Property rights have often been at the centre of revolutionary demands, and have long been recognizable features of free governments around the world.
Watching the coverage of protests and uprisings in the Middle East, I have yet to see anyone in the crowds waving an image of Che Guevara. I did say Guevara, instead of invoking more geographically-correct regional revolutionaries such as Abu Nidal or Yasser Arafat, both Palestinian heroes.
While many may not recognize the other two, most people recognize the iconic picture of Guevara, even though he has been dead for nearly 45 years. He was the charismatic Argentine revolutionary and famed sidekick to Fidel Castro. Following their 1959 Cuban victory, Guevara set out to export (surplus) revolution to other impoverished countries. After failing in Africa, he died trying to duplicate the Cuban experience in Bolivia. An image of him soon became an icon for revolution all over the world, even displayed by demonstrators during the 1979 Iranian Revolution.
In time, Guevara became a pop culture icon. He is the patron saint of social dropouts who wear his picture or try hard to affect his style. Among suburban youth, he became a symbol of countercultural rebellion against globalizing capitalism. But few remember the ruthlessness with which he condemned many bourgeois enemies and some of his own rebel friends to death.
By in an ironic twist of history, Guevara owes his posthumous pop culture success — which includes the publication of his memoirs in dozens of foreign languages, a truckload of biographies, an internationally recognized motion picture and a multi-part biographical film — to old fashioned property rights and the pursuit of profit. In death, Guevara has proven to be the unwitting, specialized, global capitalist commodity that would have made Adam Smith and Friedrich Hayek notice.
The Guevara commercial storm negotiated its way into the market following a lawsuit in London, England, in 2000. The plaintiff, one Alberto Korda, spiritedly opposed the use of Guevara’s image to promote Smirnoff’s Vodka in a British advertising campaign. Korda is the man who took Guevara’s iconic picture in Cuba in 1960, but had never exercised his rights to it. In the interim four decades, the picture now known as the Korda image was popularized by Italian photographer Giangiacomo Feltrinelli and was then posterized by IRA sympathizer Jim Kirkpatrick in 1967, the year Guevara died.
To express his contempt for the use of the Korda picture in an alcohol-selling, money-making venture, Korda had to claim rightful ownership of it in one of Her Majesty’s courtrooms, a painful act for any self-professed Marxist. Korda won the case, gave away most of the settlement money, and died in 2001.
By the 2004 release of The Motorcycle Diaries, a movie about the pre-revolutionary Guevara, the Korda image was ubiquitous. You could find it on hats, shorts, T-shirts and sweatshirts, bags, lighters and ashtrays, stationary, and even on women’s undergarments.
Irony of ironies, almost every silkscreened garment in North America with Guevara’s image was manufactured in Honduran sweat shops while imported and distributed by an American company aptly named Fashion Victim, owned by David McWilliams. The bizarre situation would make any good communist’s stomach turn.

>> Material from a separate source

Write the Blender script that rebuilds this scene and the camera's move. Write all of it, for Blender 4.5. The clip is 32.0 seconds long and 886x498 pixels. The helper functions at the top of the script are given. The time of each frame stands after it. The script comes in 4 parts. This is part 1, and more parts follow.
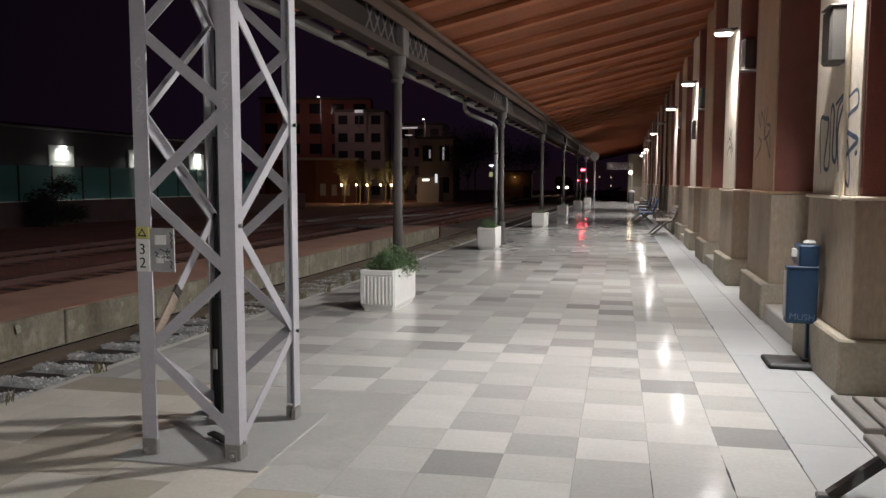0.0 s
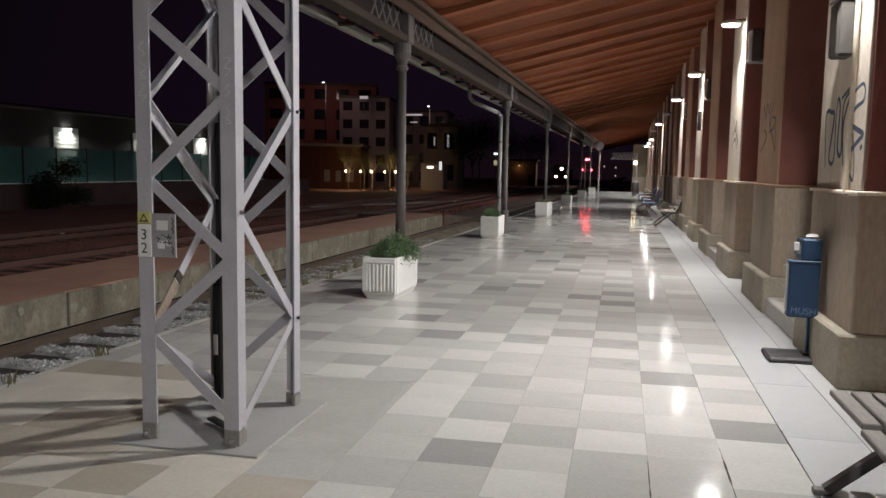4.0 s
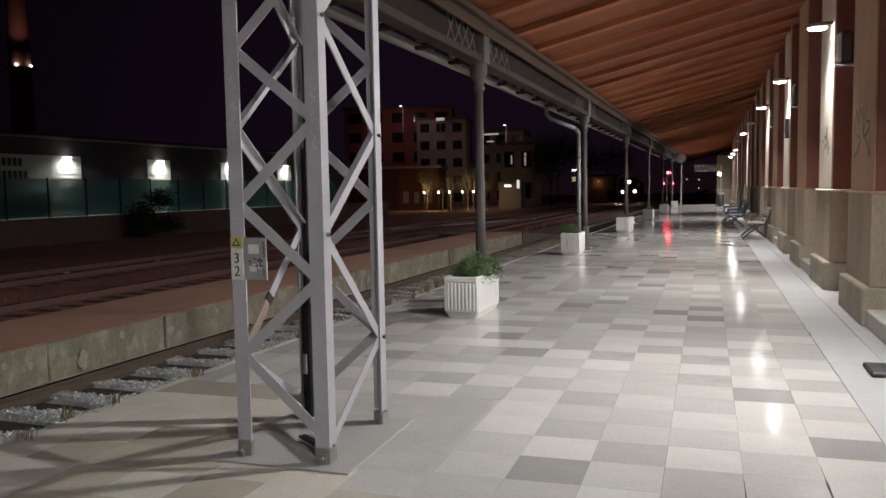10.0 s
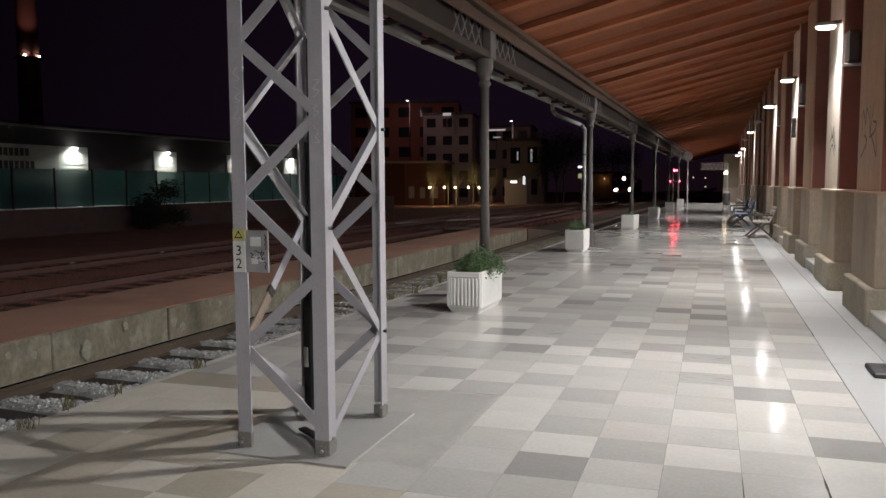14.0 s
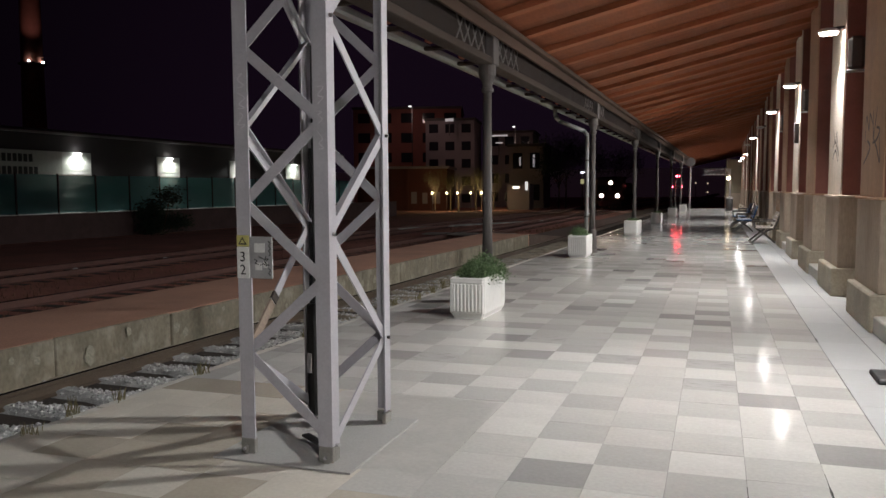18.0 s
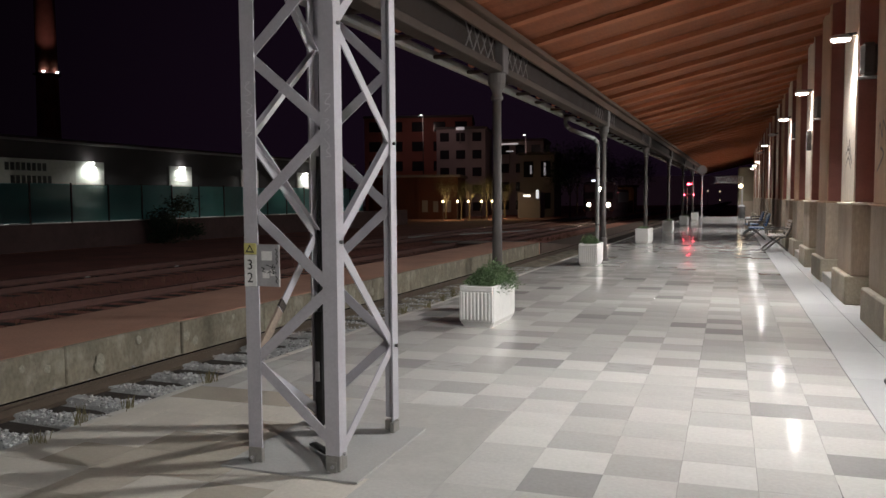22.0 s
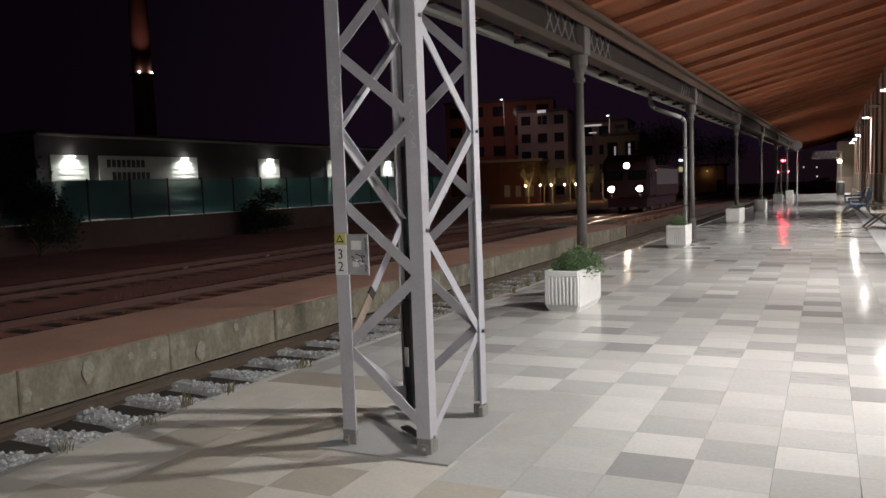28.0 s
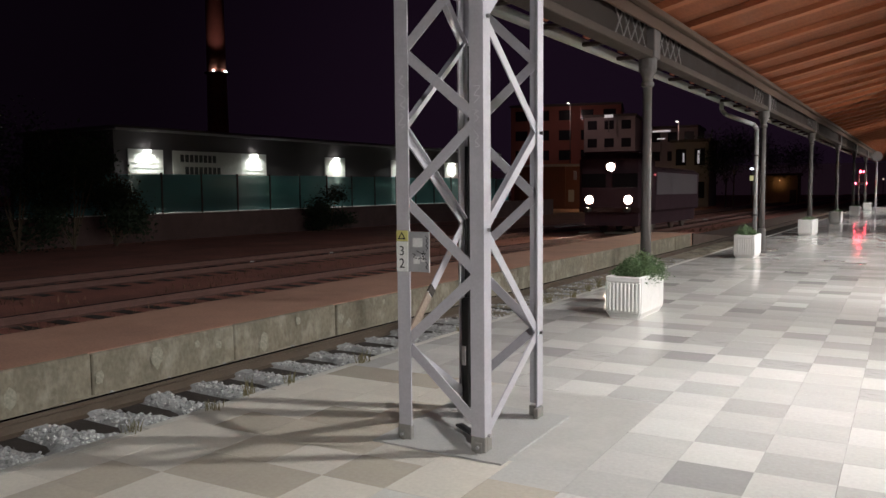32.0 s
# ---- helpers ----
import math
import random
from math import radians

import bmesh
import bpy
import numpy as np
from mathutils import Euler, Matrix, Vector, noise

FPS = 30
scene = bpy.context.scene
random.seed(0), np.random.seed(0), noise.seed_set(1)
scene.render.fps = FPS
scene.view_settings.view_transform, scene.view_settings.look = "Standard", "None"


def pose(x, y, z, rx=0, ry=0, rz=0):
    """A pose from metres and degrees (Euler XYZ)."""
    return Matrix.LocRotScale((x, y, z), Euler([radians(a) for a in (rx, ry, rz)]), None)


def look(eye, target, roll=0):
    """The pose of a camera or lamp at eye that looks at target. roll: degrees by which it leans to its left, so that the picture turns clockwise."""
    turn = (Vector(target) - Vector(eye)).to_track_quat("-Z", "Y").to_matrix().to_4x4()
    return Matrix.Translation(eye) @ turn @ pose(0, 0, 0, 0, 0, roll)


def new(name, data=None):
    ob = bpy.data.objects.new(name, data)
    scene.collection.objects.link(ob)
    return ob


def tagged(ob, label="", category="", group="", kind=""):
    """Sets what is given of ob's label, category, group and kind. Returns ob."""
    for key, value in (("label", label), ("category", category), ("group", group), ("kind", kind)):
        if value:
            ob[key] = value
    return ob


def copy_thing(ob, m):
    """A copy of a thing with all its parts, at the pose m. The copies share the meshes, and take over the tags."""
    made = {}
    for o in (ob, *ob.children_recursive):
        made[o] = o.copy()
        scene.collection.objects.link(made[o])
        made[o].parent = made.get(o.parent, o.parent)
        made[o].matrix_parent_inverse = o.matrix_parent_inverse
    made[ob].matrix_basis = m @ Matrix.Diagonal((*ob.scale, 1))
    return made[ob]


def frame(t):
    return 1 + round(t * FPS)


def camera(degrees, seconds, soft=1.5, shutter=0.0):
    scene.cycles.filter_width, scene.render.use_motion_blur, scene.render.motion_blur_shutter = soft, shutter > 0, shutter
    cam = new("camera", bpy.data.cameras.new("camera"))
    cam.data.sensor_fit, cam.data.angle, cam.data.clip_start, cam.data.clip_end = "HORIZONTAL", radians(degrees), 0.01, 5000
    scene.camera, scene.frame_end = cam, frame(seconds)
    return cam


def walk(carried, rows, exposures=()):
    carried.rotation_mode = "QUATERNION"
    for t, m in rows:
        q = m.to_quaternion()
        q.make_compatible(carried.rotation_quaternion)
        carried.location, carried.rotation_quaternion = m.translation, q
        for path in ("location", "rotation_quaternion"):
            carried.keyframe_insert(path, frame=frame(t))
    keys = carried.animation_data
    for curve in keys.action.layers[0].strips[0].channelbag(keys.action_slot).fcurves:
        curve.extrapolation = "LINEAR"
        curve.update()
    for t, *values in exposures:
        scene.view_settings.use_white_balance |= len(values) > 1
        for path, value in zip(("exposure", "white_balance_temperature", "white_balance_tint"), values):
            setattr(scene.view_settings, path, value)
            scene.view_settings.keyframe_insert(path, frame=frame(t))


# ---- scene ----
cam = camera(59.6, 32.0)
PATH = [
    (0, (0.11, -0.16, 1.603), (-0.379, 1.771, 1.43), 0.1),
    (0.5, (0.118, -0.167, 1.602), (-0.367, 1.765, 1.423), 0.2),
    (1, (0.113, -0.148, 1.605), (-0.368, 1.785, 1.422), 0.3),
    (1.5, (0.114, -0.139, 1.6), (-0.363, 1.794, 1.412), 0.3),
    (2, (0.116, -0.141, 1.605), (-0.366, 1.79, 1.413), 0.4),
    (2.5, (0.117, -0.142, 1.604), (-0.369, 1.788, 1.407), 0.5),
    (4.5, (0.122, -0.156, 1.615), (-0.377, 1.769, 1.409), 1.0),
    (5, (0.106, -0.141, 1.61), (-0.401, 1.783, 1.404), 1.0),
    (5.5, (0.114, -0.131, 1.627), (-0.45, 1.781, 1.461), 0.6),
    (6, (0.112, -0.117, 1.623), (-0.537, 1.77, 1.483), 0.2),
    (6.5, (0.127, -0.165, 1.63), (-0.559, 1.71, 1.511), -0.6),
    (7, (0.124, -0.226, 1.611), (-0.559, 1.65, 1.492), -1.3),
    (7.5, (0.103, -0.236, 1.606), (-0.566, 1.645, 1.48), -1.5),
    (8, (0.103, -0.218, 1.608), (-0.56, 1.664, 1.477), -1.3),
    (8.5, (0.111, -0.215, 1.607), (-0.554, 1.666, 1.471), -1.2),
    (9, (0.117, -0.204, 1.61), (-0.559, 1.674, 1.471), -1.2),
    (9.5, (0.118, -0.189, 1.605), (-0.566, 1.685, 1.458), -1.1),
    (10, (0.113, -0.192, 1.607), (-0.58, 1.678, 1.452), -1.0),
    (10.5, (0.103, -0.195, 1.605), (-0.593, 1.673, 1.446), -0.9),
    (11, (0.113, -0.198, 1.602), (-0.589, 1.668, 1.44), -0.7),
    (11.5, (0.128, -0.194, 1.604), (-0.577, 1.67, 1.437), -0.6),
    (12, (0.135, -0.182, 1.602), (-0.57, 1.682, 1.433), -0.5),
    (12.5, (0.14, -0.193, 1.605), (-0.566, 1.671, 1.438), -0.4),
    (13, (0.138, -0.189, 1.603), (-0.567, 1.675, 1.435), -0.4),
    (13.5, (0.136, -0.194, 1.609), (-0.569, 1.67, 1.441), -0.3),
    (14, (0.134, -0.188, 1.605), (-0.571, 1.676, 1.438), -0.3),
    (14.5, (0.134, -0.194, 1.61), (-0.57, 1.67, 1.444), -0.3),
    (16.5, (0.131, -0.188, 1.606), (-0.576, 1.676, 1.449), -0.3),
    (17, (0.133, -0.185, 1.605), (-0.576, 1.678, 1.45), -0.3),
    (17.5, (0.131, -0.193, 1.611), (-0.579, 1.67, 1.457), -0.4),
    (18, (0.126, -0.191, 1.61), (-0.585, 1.672, 1.457), -0.3),
    (18.5, (0.126, -0.192, 1.608), (-0.585, 1.671, 1.457), -0.3),
    (19, (0.126, -0.192, 1.612), (-0.587, 1.67, 1.464), -0.3),
    (19.5, (0.129, -0.19, 1.614), (-0.586, 1.672, 1.469), -0.4),
    (20, (0.125, -0.166, 1.613), (-0.594, 1.695, 1.468), -0.4),
    (20.5, (0.13, -0.103, 1.613), (-0.596, 1.756, 1.475), -0.6),
    (21, (0.14, -0.087, 1.615), (-0.589, 1.77, 1.488), -0.6),
    (21.5, (0.138, -0.158, 1.623), (-0.599, 1.698, 1.502), -0.5),
    (22, (0.136, -0.161, 1.604), (-0.602, 1.693, 1.473), -0.4),
    (22.5, (0.139, -0.211, 1.602), (-0.601, 1.641, 1.453), -0.5),
    (23, (0.14, -0.173, 1.603), (-0.601, 1.678, 1.447), -0.6),
    (23.5, (0.128, -0.161, 1.614), (-0.619, 1.687, 1.457), -0.7),
    (24, (0.13, -0.169, 1.614), (-0.635, 1.673, 1.458), -0.7),
    (24.5, (0.128, -0.165, 1.614), (-0.656, 1.669, 1.458), -0.6),
    (25, (0.126, -0.166, 1.612), (-0.672, 1.662, 1.453), -0.5),
    (25.5, (0.131, -0.165, 1.613), (-0.689, 1.652, 1.451), -0.7),
    (27.5, (0.16, -0.201, 1.608), (-0.736, 1.579, 1.445), -1.8),
    (28, (0.15, -0.22, 1.617), (-0.783, 1.542, 1.453), -2.0),
    (28.5, (0.158, -0.228, 1.615), (-0.818, 1.51, 1.453), -2.0),
    (29, (0.153, -0.222, 1.609), (-0.849, 1.501, 1.445), -2.0),
    (29.5, (0.172, -0.243, 1.61), (-0.838, 1.475, 1.446), -1.8),
    (30, (0.173, -0.237, 1.602), (-0.854, 1.471, 1.437), -1.6),
    (30.5, (0.178, -0.246, 1.603), (-0.867, 1.451, 1.435), -1.2),
    (31, (0.178, -0.256, 1.607), (-0.876, 1.435, 1.443), -0.8),
    (31.5, (0.175, -0.26, 1.602), (-0.889, 1.426, 1.446), -0.6),
    (32, (0.171, -0.248, 1.601), (-0.899, 1.435, 1.446), -0.5),
]
walk(cam, [(t, look(eye, target, roll)) for t, eye, target, roll in PATH], exposures=[(0, 0.26), (25, 0.3), (28, 0.48), (32, 0.74)])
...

Korda’s family sold the picture’s copyright to McWilliams in 2002 for five years. Bent on milking the privilege for what he could, McWilliams also launched a string of legal claims on other manufacturers who were exploiting Guevara’s picture, asserting his property rights.
How well countries uphold and protect the right to property is a fundamental indicator of economic well-being and democratic culture. In Alberta, perhaps more than in the rest of Canada, there is a strong property rights culture, but most Canadians would be sufficiently appalled by the absence of these rights in some countries, or by their abridgement in others.
Next week, the Property Rights Alliance will launch the fourth edition of the International Property Rights Index, cataloguing the state of physical and intellectual property protection in 125 countries around the world. As the Canadian partner in the Alliance, the Frontier Centre will launch the index in Lethbridge.
Cuba has more publicly displayed pictures of Guevara per square kilometre than any other country in the world, but Cuba is not covered in the index because the country does not supply the requisite data. Among its close allies, in Iran and the would-be revolutionary states of Bolivia, Ecuador, Nicaragua and Venezuela are found some of the world’s lowest scores in protecting property rights. The governments most sympathetic to Guevara today have poor economies and little to no property rights guarantees.
T-shirts with Che Guevara’s face worn on city streets, rather than the places where his face is officially displayed in buildings, is a better indicator for property rights protection.